Yves Meyer receives the ABEL Prize
An intellectual nomad
Professor emeritus at the École normale supérieure Paris-Saclay in France, Yves Meyer worked at the Centre of Mathematics and its Applications (CMLA) until formally retiring in 2008. But he is still an associate member of the research centre.
The diversity of his work, reflected in its broad range of application, reflects his conviction that intellectual vitality is kept alive by facing fresh challenges. He has been quoted as saying that when you become too much an expert in a field then you should leave it – but he is wary of sounding arrogant here. “I am not smarter than my more stable colleagues,” he says simply. “I have always been a nomad – intellectually and institutionall".

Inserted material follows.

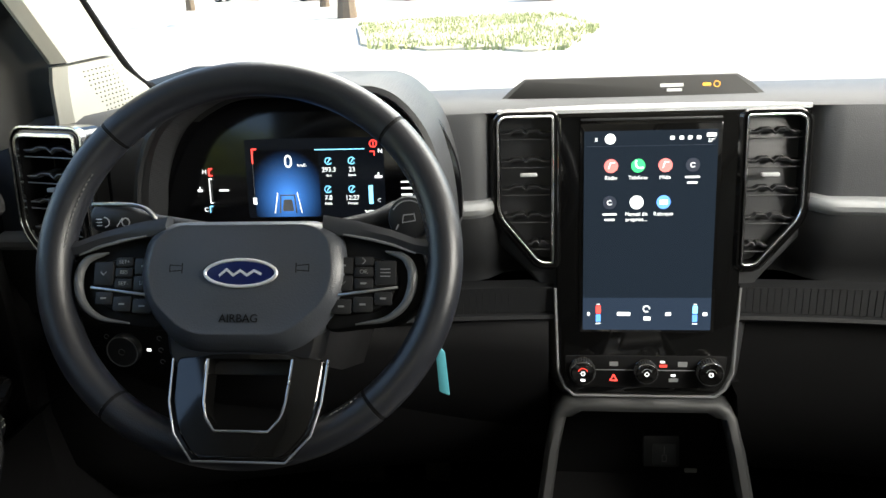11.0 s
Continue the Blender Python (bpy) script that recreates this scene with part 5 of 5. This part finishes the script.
# map pocket with a pale inner plate
PK = axes((-0.684, -0.462, 0.462), (0.10, 1, 0.13), (-0.72, 0, 0.69))
part("pocket_plate", plate([(-0.095, -0.016), (0.060, -0.020), (0.085, -0.008), (0.060, 0.000), (-0.025, 0.004), (-0.080, -0.008)], -0.002, 0.002, 0.003, 0.0008, PK), "pocket_grey", door, "pale plate in the door pocket")
part("pocket_rim", tube([PK @ Vector(p) for p in ((-0.10, -0.014, 0.003), (0.08, -0.016, 0.003), (0.10, -0.004, 0.003), (0.14, 0.02, 0.003), (0.17, 0.05, 0.003))], 0.0035, 8), "black_plastic", door)
# window switches
SWD = axes((-0.762, -0.292, 0.540), (0.035, 1, 0.07), (-1, 0.035, 0.10))
bank = part("switch_bank", plate([(-0.084, -0.054), (-0.072, -0.061), (0.013, -0.064), (0.047, -0.050), (0.064, -0.004), (0.052, 0.014), (-0.044, 0.035), (-0.054, 0.028)], -0.008, 0.0, 0.006, 0.002, SWD), "piano_black", door, "glossy window switch panel")
part("bank_edge", tube([SWD @ Vector(p) for p in ((-0.044, 0.036, 0), (0.052, 0.015, 0))], 0.0008, 8), "dark_chrome", bank)
part("bank_edge", tube([SWD @ Vector(p) for p in ((-0.072, -0.062, 0), (0.013, -0.065, 0), (0.047, -0.051, 0))], 0.0010, 8), "dark_chrome", bank)
for x, y in ((-0.036, 0.014), (-0.056, -0.034), (-0.006, 0.006), (-0.022, -0.040)):
    sw = part("window_switch", loft([[(x + dx * 0.0115 * k, y + dy * 0.0085 * k, z) for dx, dy in ((-1, -1), (1, -1), (1, 1), (-1, 1))] for z, k in ((0.0, 1), (0.0018, 1), (0.0026, 0.88))], m=SWD), "button_plastic", bank)
    part("switch_edge", box((x - 0.008, y, 0.0030), (0.0016, 0.0080, 0.0012), 0.0004, SWD), "satin_silver", sw)
    part("symbol", flat(rrect(x + 0.003, y, 0.0025, 0.004), 0.0028, SWD), "white_print", sw)
mk = part("mirror_knob", lathe([(0.011, 0), (0.011, 0.004), (0.0095, 0.007), (0.001, 0.007)], 28, SWD @ Matrix.Translation((0.030, -0.022, 0))), "button_plastic", bank)
for dx, dy in ((0.004, 0.004), (-0.004, 0.004), (0.004, -0.004), (-0.004, -0.004)):
    part("symbol", flat(rrect(0.030 + dx, -0.022 + dy, 0.0025, 0.0025), 0.0074, SWD), "white_print", mk)
for x, y in ((-0.030, -0.010), (0.006, -0.046), (0.050, -0.012), (0.040, 0.006)):
    part("symbol", flat(rrect(x, y, 0.005, 0.003), 0.0004, SWD), "white_print", bank)
# lock switch plate
LK = axes((-0.7375, -0.262, 0.690), (0.06, 1, -0.05), (0.10, 0.03, 1))
plate_l = part("lock_plate", plate([(-0.048, 0.022), (-0.030, 0.034), (0.050, 0.030), (0.036, -0.020), (0.000, -0.020), (-0.030, -0.042), (-0.048, -0.036)], -0.012, 0.006, 0.006, 0.002, LK), "plate_grey", door, "grey switch plate")
part("plate_recess", plate([(0.004, 0.022), (0.044, 0.020), (0.032, -0.015), (0.000, -0.015)], 0.004, 0.0068, 0.003, 0.0005, LK), "plate_grey", plate_l)
part("rocker_rim", plate(rrect(-0.019, -0.004, 0.022, 0.048), 0.005, 0.0085, 0.006, 0.0012, LK), "chrome", plate_l)
for y in (0.007, -0.015):
    rk = part("rocker", plate(rrect(-0.019, y, 0.0175, 0.0205), 0.006, 0.0108, 0.003, 0.001, LK), "black_plastic", plate_l, "black lock rocker")
    part("symbol", merge(flat(rrect(-0.019, y - 0.002, 0.006, 0.005), 0.0110, LK), stroke(arc(-0.019, y + 0.001, 0.0025, 0, 180, 8), 0.0010, LK @ Matrix.Translation((0, 0, 0.0110)))), "white_print", rk)
# window frame: upright post and dark corner panel
part("window_post", loft([[(-0.774, y0, z), (-0.766, y0, z), (-0.763, y0 + 0.020, z), (-0.774, y0 + 0.022, z)] for y0, z in ((-0.161, 0.762), (-0.138, 0.83), (-0.108, 0.907), (-0.118, 0.925))]), "seal", door, "brown-grey window post")
part("corner_panel", loft([[(-0.774, y0, z), (-0.766, y0, z), (-0.752, y1, z), (-0.774, y1 + 0.01, z)] for y0, y1, z in ((-0.139, 0.05, 0.762), (-0.118, 0.055, 0.83), (-0.098, 0.012, 0.90), (-0.100, -0.002, 0.912))]), "pillar_dark", door, "dark corner panel by the mirror", sharp=50)
part("window_frame", loft([[(-0.774, y0, z), (-0.766, y0 - 0.002, z), (-0.748, y0 + 0.02, z), (-0.738, y0 + 0.115, z), (-0.774, y0 + 0.12, z)] for y0, z in ((-0.108, 0.908), (-0.154, 0.965), (-0.265, 1.10), (-0.37, 1.23), (-0.455, 1.335))]), "pillar_dark", door, "black raked window frame beside the pillar", sharp=40)
part("frame_line", tube([(-0.766, -0.106, 0.908), (-0.766, -0.125, 0.93), (-0.766, -0.155, 0.965), (-0.766, -0.266, 1.10), (-0.766, -0.456, 1.335)], 0.004, 8), "seal", door, "brown-grey rubber seal")
part("window_top", box((-0.745, -0.56, 1.335), (0.04, 0.76, 0.03), 0.01), "black_plastic", door)
part("inner_shell", box((-0.832, -0.55, 0.34), (0.02, 0.78, 0.76), 0.004), "black_plastic", door)
part("outer_skin", box((-0.868, -0.55, 0.30), (0.03, 0.80, 0.80), 0.012), "car_paint_red", door, "orange-red painted outer skin")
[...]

He is a member of the French Academy of Science and an honorary member of the American Academy of Arts and Sciences. His previous prizes include the Salem (1970) and Gauss (2010) prizes, the latter awarded jointly by the International Mathematical Union and the German Mathematical Society for advances in mathematics that have had an impact outside the field.
Yves Meyer played a pivotal role in the development of the mathematical theory of wavelets.
From the mid-1980s, in what he called a “second scientific life”, Meyer, together with Daubechies and Coifman, brought together earlier work on wavelets into a unified picture. In particular, Meyer showed how to relate Grossmann and Morlet’s wavelets to the work of Argentinian mathematician Alberto Calderón, which had supplied the basis for some of Meyer’s most significant contributions to harmonic analysis. In 1986 Meyer and Pierre Gilles Lemarié-Rieusset showed that wavelets may form mutually independent sets of mathematical objects called orthogonal bases.
The base of the theory is the “mother wavelet”, a small part of an oscillating function.
The frequency of the oscillation varies; the same does the width of the wavelet. But there is a close connection between the two; the higher the frequency, the smaller the width. The key observation is that the shape of the wavelet is constant, up to scaling in some direction. The principle remains the same whether the signal is a sound signal or reflects the content of an image. The information of the signal is compared to differently scaled versions of the mother wavelet, and the only data we need to store in addition to the characteristics.
Wavelet theory is now omnipresent in many such technologies.
Wavelet analysis of images and sounds allows them to be broken down into mathematical fragments that capture the irregularities of the pattern using smooth, “well-behaved” mathematical functions. This decomposition is important for image compression in computer science, being used for example in the JPEG 2000 format. Wavelets are also useful for characterising objects with very complex shapes, such as so-called multifractals, and Meyer says that they prompted his interest in the Navier-Stokes equations in the mid-1990s.
The Abel Prize
The Abel Prize is an international award for outstanding scientific work in the field of mathematics, including mathematical aspects of computer science, mathematical physics, probability, numerical analysis, scientific computing, statistics, and also applications of mathematics in the sciences.
The Abel Prize has been awarded since 2003 by the Norwegian Academy of Science and Letters.